Debt is certainly no less than quicksand. People reach the age of 40s and are still in debt of the college fees and education loans. There are senior citizens living in old age homes but are technically under debt due to expenses of moving in to support homes and ending the last of their days with dignity.
These we sympathise with. These we can relate to.
But, the minute a person who has a family to support and already is in debt decides to invest in cryptocurrency, we declare him to be the biggest idiot on the planet.
Do not get us wrong. Investing in cryptocurrency is not a Ponzi scheme. Blind investment without an exit plan is utter waste of investment. That’s why before any and every such transaction, it is advised that few matters are kept in mind.
Understand what you are investing in:
Cryptocurrencies work on the Blockchain technology. Before investing in any particular crypto, read and study its Blockchain application. Does it cater to something that has a future growth? Are there any means of expansion of the company? What platform is the technology working on? Is it traditional Satoshi or the new age Ethereum? Are there any forks in its near future? Who are the developers? Is their vision big enough to reach the moon? Study! Study! Study! Study thoroughly the white paper that is posted on every site of the crypto in question. Only then, once you know everything about the token, think about investing.
Know your investment amount limit:
Now that you know who all about the technical and logistical aspect of the currency, focus your attention towards yourself. Divide the assets and the debts that you have. They are to be divided into expendable and nonexpendable. You home and its mortgage is a non expendable debt. But, the boat docked in the pier. which is a symbol of your masculine independence is an expendable asset.
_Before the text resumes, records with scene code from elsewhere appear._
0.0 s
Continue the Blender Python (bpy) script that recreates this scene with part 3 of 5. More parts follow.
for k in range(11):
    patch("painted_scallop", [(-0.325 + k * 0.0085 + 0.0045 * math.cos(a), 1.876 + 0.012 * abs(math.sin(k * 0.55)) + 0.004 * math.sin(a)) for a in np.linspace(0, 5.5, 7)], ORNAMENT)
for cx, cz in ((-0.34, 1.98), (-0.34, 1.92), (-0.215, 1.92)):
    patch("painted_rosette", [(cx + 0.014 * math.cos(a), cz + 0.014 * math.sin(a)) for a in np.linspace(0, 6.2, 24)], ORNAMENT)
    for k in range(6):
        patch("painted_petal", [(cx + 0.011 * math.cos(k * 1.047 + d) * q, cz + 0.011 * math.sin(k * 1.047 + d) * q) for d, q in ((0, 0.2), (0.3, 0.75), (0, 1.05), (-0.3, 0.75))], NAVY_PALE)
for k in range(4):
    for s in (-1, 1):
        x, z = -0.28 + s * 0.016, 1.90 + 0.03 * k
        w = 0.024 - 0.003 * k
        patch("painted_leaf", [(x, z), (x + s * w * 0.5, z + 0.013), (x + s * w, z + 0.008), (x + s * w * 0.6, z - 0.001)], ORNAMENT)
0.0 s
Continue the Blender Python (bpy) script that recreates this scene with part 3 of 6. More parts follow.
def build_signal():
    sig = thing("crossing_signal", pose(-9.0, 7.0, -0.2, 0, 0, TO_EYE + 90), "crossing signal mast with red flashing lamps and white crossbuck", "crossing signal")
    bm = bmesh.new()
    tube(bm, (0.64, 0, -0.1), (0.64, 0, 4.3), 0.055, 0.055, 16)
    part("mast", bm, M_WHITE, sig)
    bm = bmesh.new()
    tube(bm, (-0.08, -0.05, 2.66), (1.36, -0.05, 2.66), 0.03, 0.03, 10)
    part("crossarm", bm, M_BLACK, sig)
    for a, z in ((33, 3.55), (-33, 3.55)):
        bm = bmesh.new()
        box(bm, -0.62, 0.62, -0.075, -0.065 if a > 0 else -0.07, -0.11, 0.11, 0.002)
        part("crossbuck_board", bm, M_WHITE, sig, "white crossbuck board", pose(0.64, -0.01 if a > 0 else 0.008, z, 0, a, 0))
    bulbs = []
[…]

Know which materialistic thing you can live without. Once sorted, look into your fiat currency in your savings account. Is it enough to sustain yourself and those dependent on you for 6 months in case of a market crash? If it is not, then deduct from the investment amount and place it in this back up fund. ( trust us, you won’t regret it. ) Once your Plan B is safe and secure, zero down on an amount that you want to trade. Again, be alert that you do not invest the whole amount in one shot. Invest small amount first and slowly raise the bar. This helps as you find your feet in this new world of cryptocurrency.
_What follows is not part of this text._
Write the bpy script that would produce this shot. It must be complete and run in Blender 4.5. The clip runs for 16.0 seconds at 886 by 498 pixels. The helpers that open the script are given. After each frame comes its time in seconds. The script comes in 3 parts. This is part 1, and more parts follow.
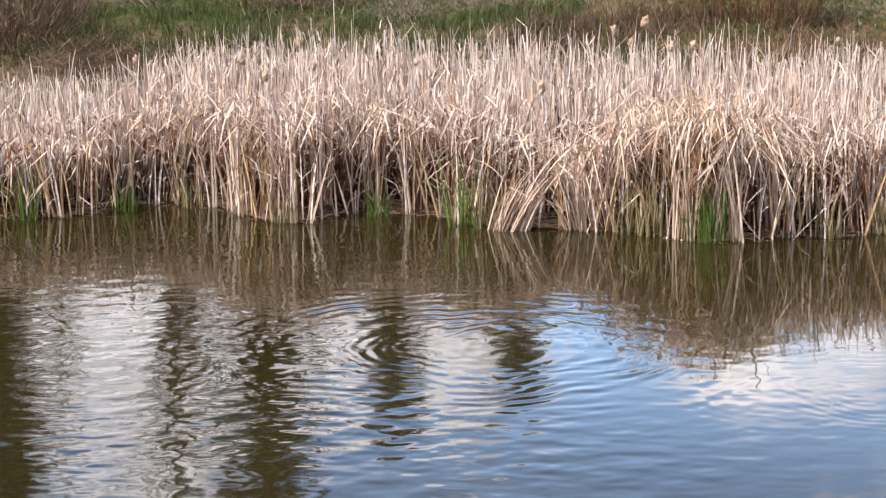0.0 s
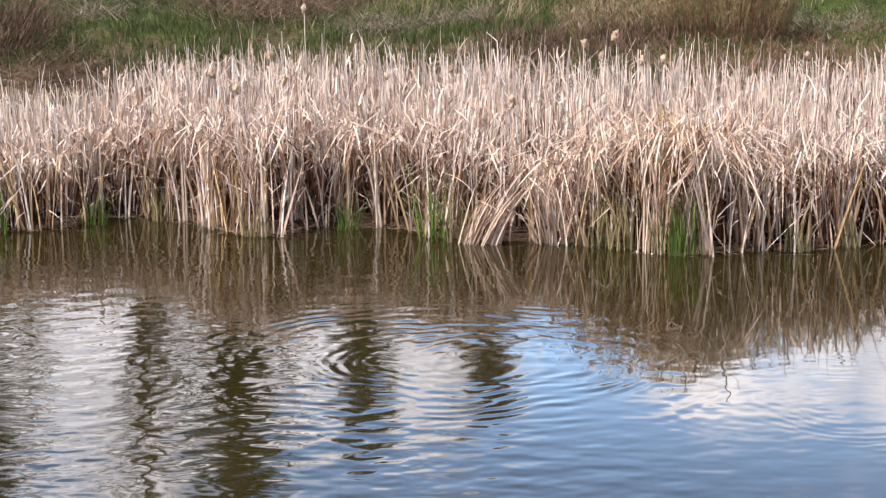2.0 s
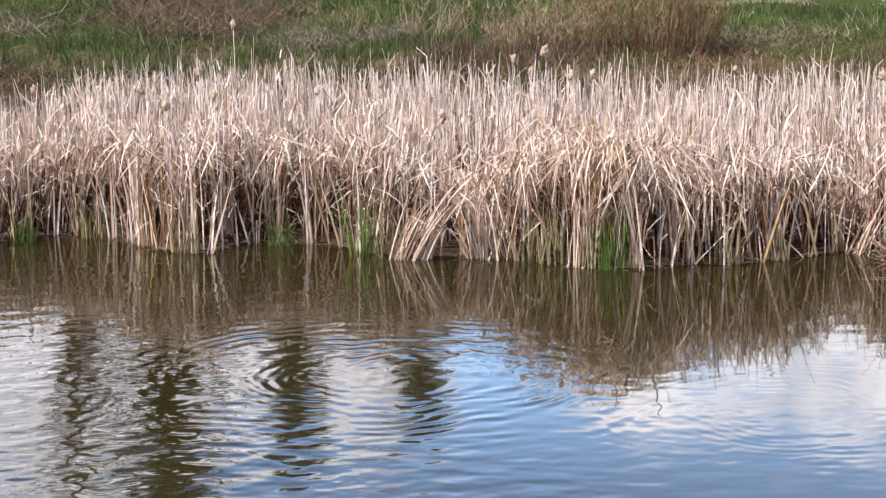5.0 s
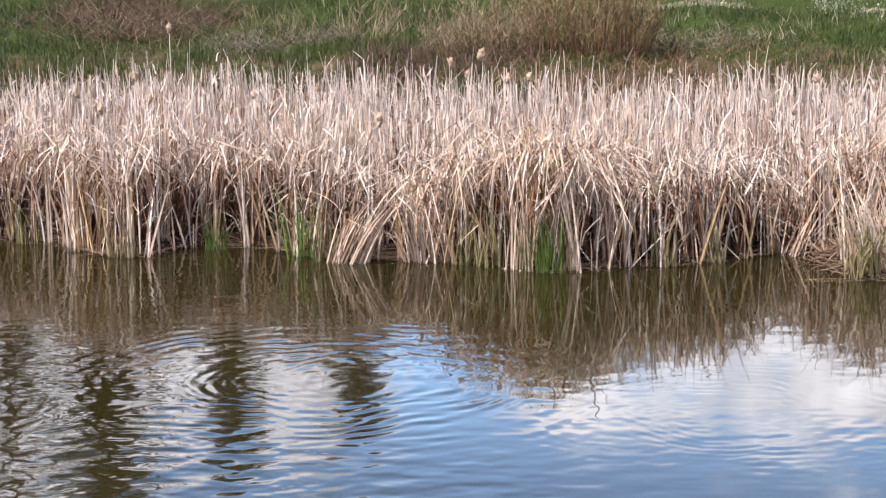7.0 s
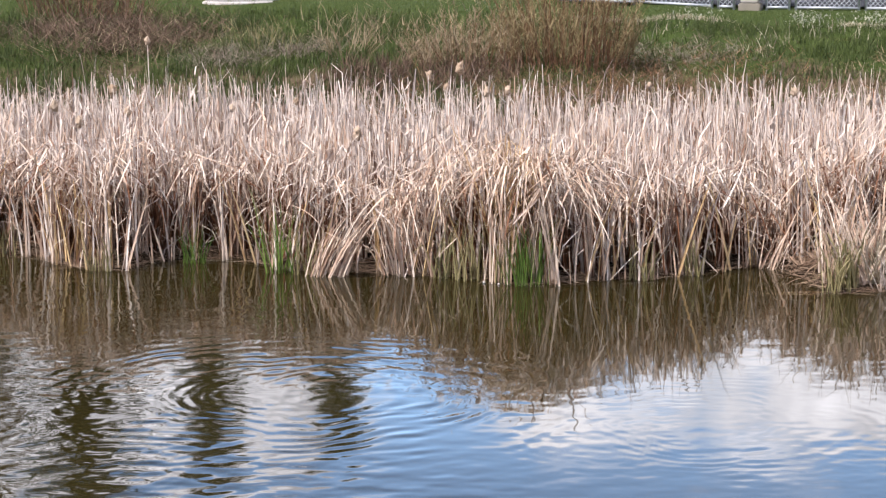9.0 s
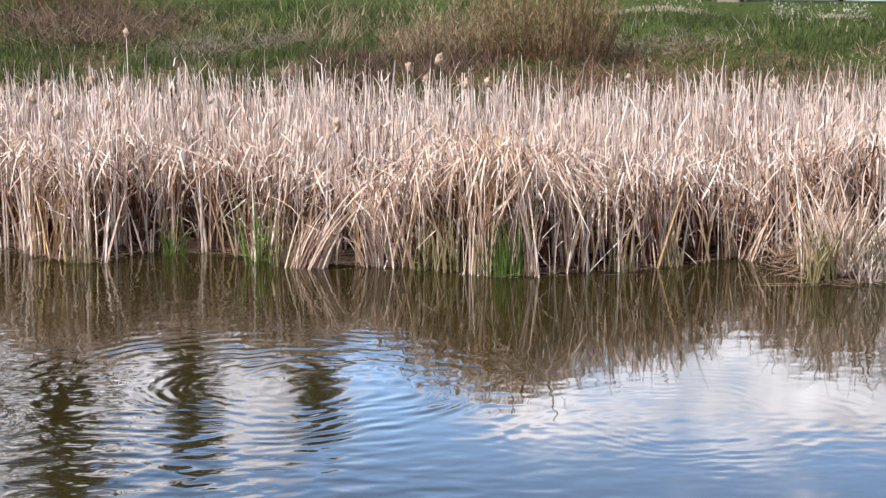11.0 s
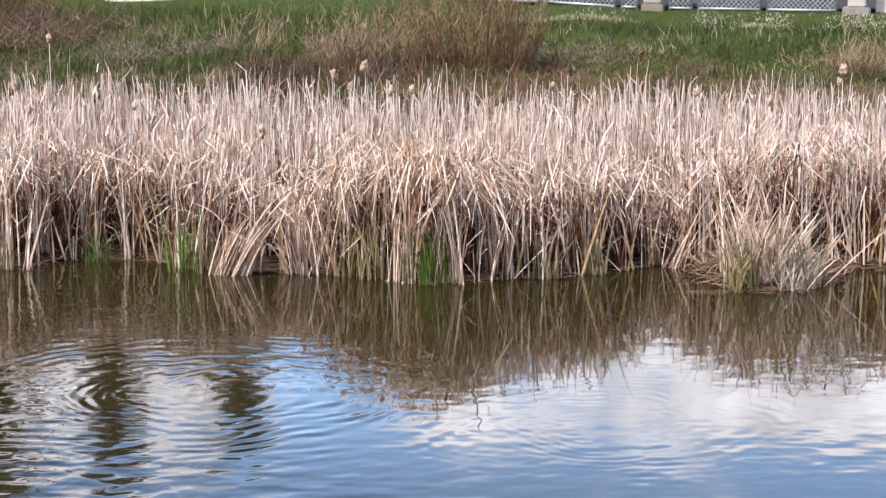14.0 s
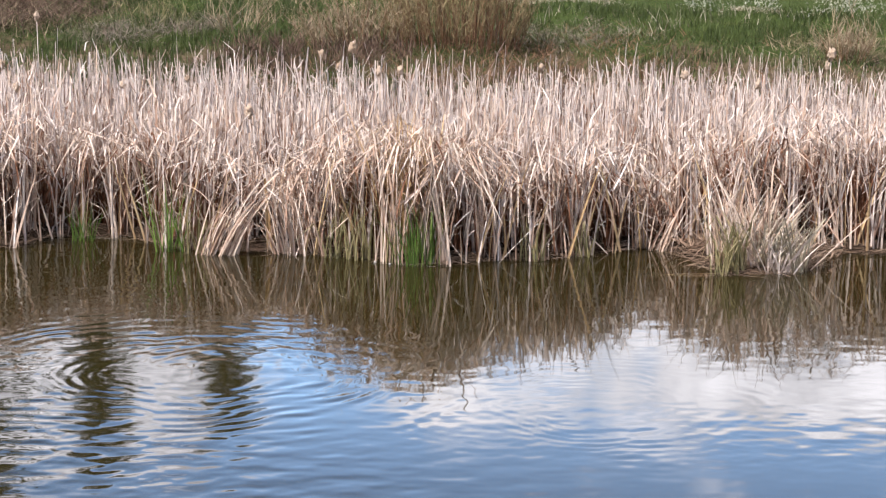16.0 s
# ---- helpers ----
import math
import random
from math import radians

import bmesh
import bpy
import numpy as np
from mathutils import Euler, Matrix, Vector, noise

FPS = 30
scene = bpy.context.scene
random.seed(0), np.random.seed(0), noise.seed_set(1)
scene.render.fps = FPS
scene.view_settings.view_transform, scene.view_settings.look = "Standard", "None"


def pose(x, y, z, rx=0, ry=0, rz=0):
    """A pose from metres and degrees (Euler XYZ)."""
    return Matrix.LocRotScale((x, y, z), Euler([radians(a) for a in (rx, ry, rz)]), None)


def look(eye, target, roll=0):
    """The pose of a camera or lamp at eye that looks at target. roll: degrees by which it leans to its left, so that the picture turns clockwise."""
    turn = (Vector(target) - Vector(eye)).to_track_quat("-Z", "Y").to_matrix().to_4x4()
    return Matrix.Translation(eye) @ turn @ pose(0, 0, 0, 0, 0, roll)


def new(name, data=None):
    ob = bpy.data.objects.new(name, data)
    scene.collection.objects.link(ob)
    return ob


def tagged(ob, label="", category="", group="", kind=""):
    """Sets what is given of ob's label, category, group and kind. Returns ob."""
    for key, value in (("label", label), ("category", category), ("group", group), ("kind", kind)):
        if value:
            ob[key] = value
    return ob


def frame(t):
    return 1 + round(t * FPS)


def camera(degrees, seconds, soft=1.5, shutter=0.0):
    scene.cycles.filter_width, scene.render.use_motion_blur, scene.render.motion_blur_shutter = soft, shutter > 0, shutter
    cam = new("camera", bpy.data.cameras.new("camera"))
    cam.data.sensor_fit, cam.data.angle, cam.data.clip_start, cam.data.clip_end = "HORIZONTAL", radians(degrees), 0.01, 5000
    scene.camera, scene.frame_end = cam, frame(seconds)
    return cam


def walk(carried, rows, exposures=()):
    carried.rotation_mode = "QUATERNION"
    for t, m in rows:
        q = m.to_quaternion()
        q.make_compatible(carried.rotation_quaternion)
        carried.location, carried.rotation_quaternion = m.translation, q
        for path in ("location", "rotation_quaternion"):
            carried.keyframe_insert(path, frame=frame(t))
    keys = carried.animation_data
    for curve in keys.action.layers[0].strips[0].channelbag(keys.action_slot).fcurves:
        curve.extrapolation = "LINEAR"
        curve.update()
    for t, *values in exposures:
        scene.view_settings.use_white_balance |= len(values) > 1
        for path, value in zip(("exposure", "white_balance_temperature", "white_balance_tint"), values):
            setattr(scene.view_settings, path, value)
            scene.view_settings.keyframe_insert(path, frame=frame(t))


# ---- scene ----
# light and water settings
EXPO = 0.6
SUN_POWER = 4.7
CLOUD_AT, CLOUD_DIM, CLOUD_LIT, SKY_GAIN = (3.1, 0.4, 0.0), (10.0, 10.3, 11.4), (33.5, 33.5, 35.0), (2.15, 2.4, 2.7)
WATER_DARK, WATER_LIGHT = (0.0155, 0.0122, 0.0042), (0.028, 0.022, 0.0072)
RIPPLE = 0.00036
RINGS = [(-1.3, 15.1, 0.19, 2.8, 0.0064), (-2.0, 15.0, 0.19, 2.2, 0.002), (1.8, 14.1, 0.13, 1.9, 0.0013), (-0.75, 15.0, 0.15, 1.9, 0.0052), (-3.8, 14.2, 0.2, 2.2, 0.004)]   # x, y, wavelength, reach, steepness
LENS = 24.51
EYE = (0.0, 0.0, 3.6)
# seconds, turn to the left, tilt, roll (degrees)
PATH = [
    (0.0, 5.203, -10.730, -0.398),
    (0.5, 5.031, -10.633, -0.341),
    (1.0, 4.851, -10.545, -0.308),
    (1.5, 4.607, -10.445, -0.285),
    (2.0, 4.363, -10.349, -0.245),
    (2.5, 4.089, -10.271, -0.227),
    (3.0, 3.856, -10.185, -0.271),
    (3.5, 3.613, -10.106, -0.261),
    (4.0, 3.328, -10.038, -0.357),
    (4.5, 2.895, -9.970, -0.321),
    (7.0, 0.612, -9.848, -0.184),
    (7.5, 0.389, -9.755, -0.152),
    (8.0, 0.234, -9.645, -0.114),
    (8.5, 0.099, -9.532, -0.089),
    (9.0, 0.001, -9.476, -0.087),
    (11.5, -0.880, -9.738, -0.051),
    (12.0, -1.279, -9.703, -0.057),
    (12.5, -1.753, -9.591, 0.040),
    (13.0, -2.152, -9.483, 0.183),
    (13.5, -2.499, -9.453, 0.301),
    (14.0, -2.730, -9.500, 0.415),
    (14.5, -2.910, -9.616, 0.543),
    (15.0, -3.014, -9.757, 0.656),
    (15.5, -3.079, -9.905, 0.775),
    (16.0, -3.101, -10.022, 0.855),
]


def aim(turn, tilt, roll):
    return Matrix.Translation(EYE) @ Euler((radians(90 + tilt), 0, radians(turn))).to_matrix().to_4x4() @ pose(0, 0, 0, 0, 0, roll)


cam = camera(LENS, 16.0, soft=1.3)
walk(cam, [(t, aim(a, b, c)) for t, a, b, c in PATH], exposures=[(0.0, EXPO + 0.06, 6800, 15), (3.0, EXPO + 0.05, 6650, 14.5), (4.5, EXPO + 0.04, 6520, 14), (9.0, EXPO, 6480, 14), (16.0, EXPO - 0.02, 6480, 14)])

# ---- sky and sun ----
SUN_EL, SUN_AZ = radians(57), radians(236)      # azimuth from +y, clockwise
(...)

Study the market and then quit when ahead:
So you invested. You already have 6 months of sustenance money set aside as Plan B and your investment has managed to defy odds and give your a nice profit. What now? Do you hang on and let it grow more or do you fold up and cash in your profit? Well, in case of a profit, we again suggest that you go to the drawing boards. Study the market trend. For example, back in December when Bitcoin was king and everyone was blindly jumping on to the bandwagon just to get a piece of the pie. There were few who held on hoping for a bigger piece, a bigger profit. They were the ones who lost a golden opportunity to sell and lost a tidy sum. When we say, this sector is inconsistent in its pattern, we mean that there is no knowing what is going to happen next. Quitting while ahead is something one needs to know and actually follow through. We understand the temptation is too great. That one extra day hoping for the profits to increase a little bit more. One extra transaction wishing it to be the one that shoots your investment to the moon. Quit when ahead. Trust us. Tomorrow is always going to be a day away!
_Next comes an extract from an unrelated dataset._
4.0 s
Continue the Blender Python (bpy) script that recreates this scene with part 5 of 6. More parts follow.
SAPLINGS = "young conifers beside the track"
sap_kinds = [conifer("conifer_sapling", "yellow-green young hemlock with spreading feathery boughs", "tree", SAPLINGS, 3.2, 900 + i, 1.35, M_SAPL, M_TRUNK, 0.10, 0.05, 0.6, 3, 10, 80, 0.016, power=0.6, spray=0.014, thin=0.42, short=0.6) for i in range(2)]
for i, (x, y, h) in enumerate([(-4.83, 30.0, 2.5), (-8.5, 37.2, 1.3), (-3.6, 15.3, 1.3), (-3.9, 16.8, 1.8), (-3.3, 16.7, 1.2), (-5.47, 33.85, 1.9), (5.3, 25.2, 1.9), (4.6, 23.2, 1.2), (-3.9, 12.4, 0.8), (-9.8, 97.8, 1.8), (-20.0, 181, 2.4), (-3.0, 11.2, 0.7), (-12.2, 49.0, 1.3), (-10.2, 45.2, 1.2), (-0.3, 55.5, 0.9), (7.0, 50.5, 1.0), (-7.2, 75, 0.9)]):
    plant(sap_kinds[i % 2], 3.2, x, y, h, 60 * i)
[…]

Invest profit earned in traditional means for future rainy days:
So you quit. You make a neat sum in profit. Now, be sensible and pay off your debts. Better yet. Pay the IRS the taxes that are due. Once that is done, pay off your past debts. Still have an amount remaining in hand? Remove a sum for future crypto trading and store the maximum amount in a traditional, centralized manner. Don’t be so shocked. We aren’t declaring a war against cryptocurrency. This practise of continuing to store fiat currency in traditional options such as banks, stock markets or as a gold bar makes sense. The cryptocurrency market is fluctuating and hyper-volatile. There is no algorithm that can predict its future gains or drops.
Vitalik Buterin, the co creator of Ethereum is one of the biggest supporters of traditional assets and considers them to the “safest bet”.
He tweeted: “Reminder: Cryptocurrencies are still a new and hyper-volatile asset class, and could drop to near-zero at any time. Don’t put in more money than you can afford to lose. If you’re trying to figure out where to store your life savings, traditional assets are still your safest bet.”
Hypothetically speaking, we all know that traditional and centralized banking, stock markets, Diamond Mining amongst other sectors shall all convert into a decentralized Blockchain Platform. Invented in 2009, a mere 9 years back. That is too soon in the life of a currency to make its value hold out. But, till it happens, traditional assets are the best answers for the likes of us. Don’t live a life in debt just for the rush of earning a profit.